== Records for this exercise ==
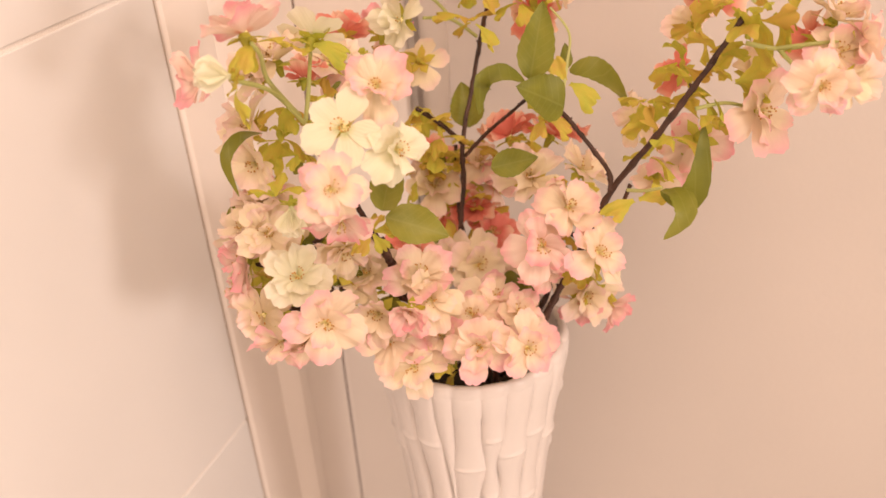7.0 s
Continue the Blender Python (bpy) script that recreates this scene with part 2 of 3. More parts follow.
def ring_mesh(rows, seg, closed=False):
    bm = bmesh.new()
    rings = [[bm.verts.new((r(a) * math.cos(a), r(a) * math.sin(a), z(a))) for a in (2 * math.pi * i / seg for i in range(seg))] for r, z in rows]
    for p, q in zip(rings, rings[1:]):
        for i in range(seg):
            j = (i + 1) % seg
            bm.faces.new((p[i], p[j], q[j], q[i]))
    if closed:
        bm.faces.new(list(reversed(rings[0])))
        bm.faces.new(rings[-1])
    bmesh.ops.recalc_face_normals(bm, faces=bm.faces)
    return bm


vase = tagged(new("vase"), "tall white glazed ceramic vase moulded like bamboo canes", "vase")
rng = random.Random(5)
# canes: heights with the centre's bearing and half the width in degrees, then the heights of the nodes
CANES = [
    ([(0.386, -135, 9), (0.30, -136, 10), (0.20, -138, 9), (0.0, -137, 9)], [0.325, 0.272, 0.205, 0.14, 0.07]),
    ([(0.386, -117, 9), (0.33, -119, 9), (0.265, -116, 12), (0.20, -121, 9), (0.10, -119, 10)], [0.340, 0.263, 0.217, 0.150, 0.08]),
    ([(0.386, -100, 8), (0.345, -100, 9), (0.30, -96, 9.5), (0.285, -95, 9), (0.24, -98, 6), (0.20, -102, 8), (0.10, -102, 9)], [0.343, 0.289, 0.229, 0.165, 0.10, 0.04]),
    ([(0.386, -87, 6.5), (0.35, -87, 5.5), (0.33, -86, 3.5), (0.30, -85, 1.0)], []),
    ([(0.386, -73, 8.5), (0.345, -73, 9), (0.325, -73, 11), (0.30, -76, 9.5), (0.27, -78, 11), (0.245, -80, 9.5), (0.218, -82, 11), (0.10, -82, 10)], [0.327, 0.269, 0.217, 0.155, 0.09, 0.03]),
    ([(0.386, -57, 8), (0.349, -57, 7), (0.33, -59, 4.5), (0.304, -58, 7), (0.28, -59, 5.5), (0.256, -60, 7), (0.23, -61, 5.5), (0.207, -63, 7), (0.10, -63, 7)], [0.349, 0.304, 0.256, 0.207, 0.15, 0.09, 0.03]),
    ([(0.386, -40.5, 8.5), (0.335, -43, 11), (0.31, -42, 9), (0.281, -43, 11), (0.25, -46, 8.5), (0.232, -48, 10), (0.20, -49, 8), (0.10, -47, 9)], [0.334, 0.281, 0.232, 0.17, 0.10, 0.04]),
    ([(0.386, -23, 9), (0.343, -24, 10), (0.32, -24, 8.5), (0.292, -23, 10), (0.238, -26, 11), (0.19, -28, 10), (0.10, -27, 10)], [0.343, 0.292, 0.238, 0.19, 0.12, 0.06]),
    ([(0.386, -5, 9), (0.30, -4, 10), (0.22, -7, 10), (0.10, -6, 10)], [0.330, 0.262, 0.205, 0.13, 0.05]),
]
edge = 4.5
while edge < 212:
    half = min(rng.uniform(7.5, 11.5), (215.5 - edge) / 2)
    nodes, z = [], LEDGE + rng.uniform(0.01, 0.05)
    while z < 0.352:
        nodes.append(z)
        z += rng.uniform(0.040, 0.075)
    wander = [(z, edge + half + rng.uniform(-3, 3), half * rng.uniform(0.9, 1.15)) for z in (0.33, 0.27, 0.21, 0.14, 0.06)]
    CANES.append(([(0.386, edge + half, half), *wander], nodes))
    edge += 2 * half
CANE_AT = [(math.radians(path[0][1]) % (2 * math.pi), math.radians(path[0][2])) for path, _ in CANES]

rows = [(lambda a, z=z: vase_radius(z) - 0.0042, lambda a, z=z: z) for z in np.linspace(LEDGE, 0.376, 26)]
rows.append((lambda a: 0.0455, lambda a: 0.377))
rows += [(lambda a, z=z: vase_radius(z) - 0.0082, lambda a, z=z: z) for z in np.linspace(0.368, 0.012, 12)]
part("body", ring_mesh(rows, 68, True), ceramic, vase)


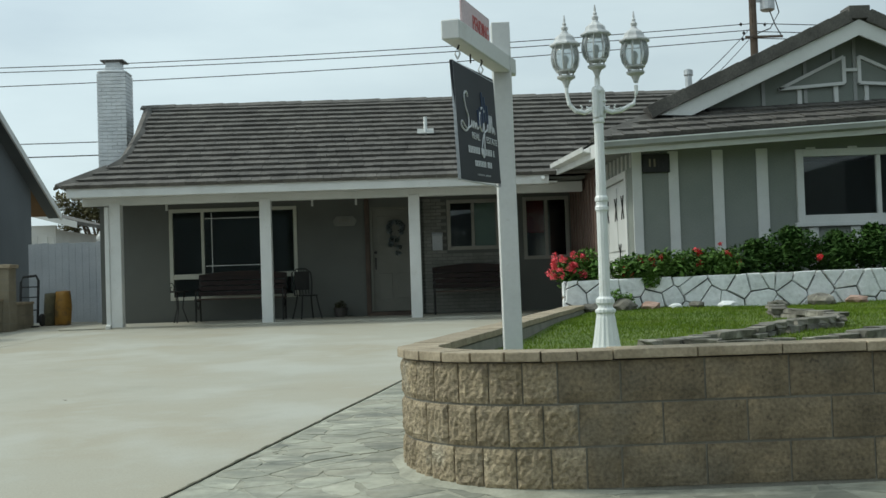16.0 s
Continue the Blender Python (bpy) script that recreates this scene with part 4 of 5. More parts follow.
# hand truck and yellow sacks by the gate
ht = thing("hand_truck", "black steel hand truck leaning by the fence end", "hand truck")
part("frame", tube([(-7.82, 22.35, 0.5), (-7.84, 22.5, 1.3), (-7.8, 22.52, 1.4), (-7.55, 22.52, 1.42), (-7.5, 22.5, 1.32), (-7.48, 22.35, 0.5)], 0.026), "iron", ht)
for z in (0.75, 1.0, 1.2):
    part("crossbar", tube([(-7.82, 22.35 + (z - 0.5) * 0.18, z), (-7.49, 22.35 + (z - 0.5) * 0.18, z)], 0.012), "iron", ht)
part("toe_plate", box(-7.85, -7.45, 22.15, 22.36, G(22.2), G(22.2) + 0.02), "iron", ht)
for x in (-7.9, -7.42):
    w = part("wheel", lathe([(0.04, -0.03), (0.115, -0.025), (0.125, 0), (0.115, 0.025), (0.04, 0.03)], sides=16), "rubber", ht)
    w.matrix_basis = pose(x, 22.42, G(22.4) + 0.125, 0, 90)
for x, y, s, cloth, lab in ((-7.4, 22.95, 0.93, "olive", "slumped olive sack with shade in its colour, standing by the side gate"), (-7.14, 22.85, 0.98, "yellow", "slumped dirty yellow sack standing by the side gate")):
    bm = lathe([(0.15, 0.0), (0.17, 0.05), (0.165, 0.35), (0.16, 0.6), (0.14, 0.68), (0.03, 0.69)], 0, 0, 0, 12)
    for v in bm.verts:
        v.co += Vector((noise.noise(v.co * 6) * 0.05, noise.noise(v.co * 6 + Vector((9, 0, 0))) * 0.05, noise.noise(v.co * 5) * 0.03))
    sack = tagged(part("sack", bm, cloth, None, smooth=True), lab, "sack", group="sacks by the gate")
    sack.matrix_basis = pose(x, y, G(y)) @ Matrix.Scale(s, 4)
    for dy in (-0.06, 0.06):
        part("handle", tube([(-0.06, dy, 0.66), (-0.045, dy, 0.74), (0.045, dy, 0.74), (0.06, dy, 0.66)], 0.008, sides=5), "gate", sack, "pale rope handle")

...

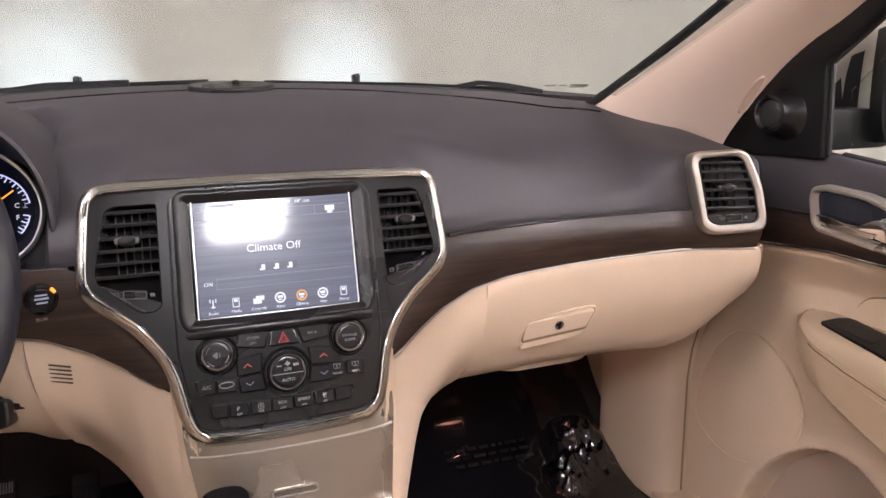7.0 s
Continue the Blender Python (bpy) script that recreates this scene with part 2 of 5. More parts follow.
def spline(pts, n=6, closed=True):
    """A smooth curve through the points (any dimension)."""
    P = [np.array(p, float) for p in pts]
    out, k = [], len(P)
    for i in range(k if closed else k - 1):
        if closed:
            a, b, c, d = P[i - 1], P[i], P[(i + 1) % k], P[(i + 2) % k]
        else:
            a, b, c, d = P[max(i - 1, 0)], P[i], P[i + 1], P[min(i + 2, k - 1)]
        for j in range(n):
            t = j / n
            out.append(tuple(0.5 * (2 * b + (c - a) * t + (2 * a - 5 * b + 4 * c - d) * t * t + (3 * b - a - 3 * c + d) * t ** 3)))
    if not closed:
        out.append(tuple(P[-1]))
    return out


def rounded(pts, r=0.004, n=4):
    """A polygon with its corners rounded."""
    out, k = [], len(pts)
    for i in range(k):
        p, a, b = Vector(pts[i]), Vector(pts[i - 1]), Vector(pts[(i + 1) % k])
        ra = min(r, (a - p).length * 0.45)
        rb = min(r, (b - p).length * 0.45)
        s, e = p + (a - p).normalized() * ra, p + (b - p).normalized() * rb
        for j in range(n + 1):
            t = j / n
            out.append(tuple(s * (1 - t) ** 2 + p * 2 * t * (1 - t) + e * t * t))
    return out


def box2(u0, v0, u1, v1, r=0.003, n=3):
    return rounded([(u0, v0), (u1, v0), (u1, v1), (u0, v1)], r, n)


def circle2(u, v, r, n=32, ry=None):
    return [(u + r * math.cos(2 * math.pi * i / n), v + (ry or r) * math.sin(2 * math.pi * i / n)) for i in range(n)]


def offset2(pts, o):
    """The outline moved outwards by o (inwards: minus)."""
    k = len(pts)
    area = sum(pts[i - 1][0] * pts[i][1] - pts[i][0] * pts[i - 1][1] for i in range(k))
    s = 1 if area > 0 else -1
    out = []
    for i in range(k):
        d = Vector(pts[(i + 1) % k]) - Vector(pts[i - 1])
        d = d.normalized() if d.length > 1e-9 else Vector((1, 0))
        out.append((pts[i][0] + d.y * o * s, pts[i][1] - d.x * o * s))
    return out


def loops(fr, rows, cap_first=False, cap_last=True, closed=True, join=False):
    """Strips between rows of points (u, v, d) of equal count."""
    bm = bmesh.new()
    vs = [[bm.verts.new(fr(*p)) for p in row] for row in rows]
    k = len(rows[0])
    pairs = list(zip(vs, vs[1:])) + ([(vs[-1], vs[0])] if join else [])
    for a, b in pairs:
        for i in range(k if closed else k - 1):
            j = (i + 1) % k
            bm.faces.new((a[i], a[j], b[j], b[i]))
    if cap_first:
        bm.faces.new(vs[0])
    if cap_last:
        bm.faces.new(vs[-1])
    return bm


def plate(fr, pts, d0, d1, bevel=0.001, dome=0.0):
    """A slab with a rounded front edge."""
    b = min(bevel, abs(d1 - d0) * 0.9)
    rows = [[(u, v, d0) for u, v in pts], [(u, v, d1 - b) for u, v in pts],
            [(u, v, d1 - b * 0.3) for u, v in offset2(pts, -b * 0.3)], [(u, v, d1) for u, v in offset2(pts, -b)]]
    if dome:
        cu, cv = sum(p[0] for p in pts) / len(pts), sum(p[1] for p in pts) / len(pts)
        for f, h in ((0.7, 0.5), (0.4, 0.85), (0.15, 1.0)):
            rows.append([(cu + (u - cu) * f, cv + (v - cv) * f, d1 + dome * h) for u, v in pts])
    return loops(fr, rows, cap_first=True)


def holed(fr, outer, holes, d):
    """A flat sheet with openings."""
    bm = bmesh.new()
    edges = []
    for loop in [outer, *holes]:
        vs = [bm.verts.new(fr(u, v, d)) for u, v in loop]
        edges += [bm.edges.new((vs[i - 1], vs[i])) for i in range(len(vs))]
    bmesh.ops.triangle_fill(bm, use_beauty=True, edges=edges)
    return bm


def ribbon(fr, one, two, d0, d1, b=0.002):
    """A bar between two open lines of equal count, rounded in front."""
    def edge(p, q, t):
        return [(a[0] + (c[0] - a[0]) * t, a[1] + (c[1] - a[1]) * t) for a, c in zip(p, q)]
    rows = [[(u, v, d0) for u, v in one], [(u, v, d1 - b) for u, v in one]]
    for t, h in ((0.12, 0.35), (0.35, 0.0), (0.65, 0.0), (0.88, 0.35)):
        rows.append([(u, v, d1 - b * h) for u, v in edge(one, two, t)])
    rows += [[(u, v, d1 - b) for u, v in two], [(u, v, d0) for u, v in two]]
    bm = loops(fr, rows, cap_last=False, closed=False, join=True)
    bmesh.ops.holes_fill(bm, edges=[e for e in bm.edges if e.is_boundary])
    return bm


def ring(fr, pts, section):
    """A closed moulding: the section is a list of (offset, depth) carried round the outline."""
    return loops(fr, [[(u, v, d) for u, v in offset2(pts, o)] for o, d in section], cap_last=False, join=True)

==

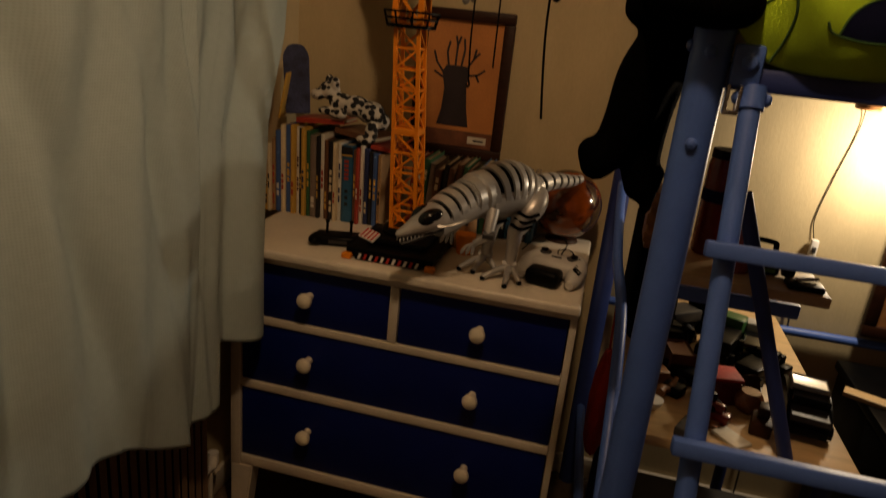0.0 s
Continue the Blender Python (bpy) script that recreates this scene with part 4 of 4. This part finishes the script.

== What is required ==
Identify each line of the material where the word "that" shows up, and copy it.

== Solution to this task ==
Continue the Blender Python (bpy) script that recreates this scene with part 2 of 3. More parts follow.
Continue the Blender Python (bpy) script that recreates this scene with part 4 of 5. More parts follow.
Continue the Blender Python (bpy) script that recreates this scene with part 2 of 5. More parts follow.
Continue the Blender Python (bpy) script that recreates this scene with part 4 of 4. This part finishes the script.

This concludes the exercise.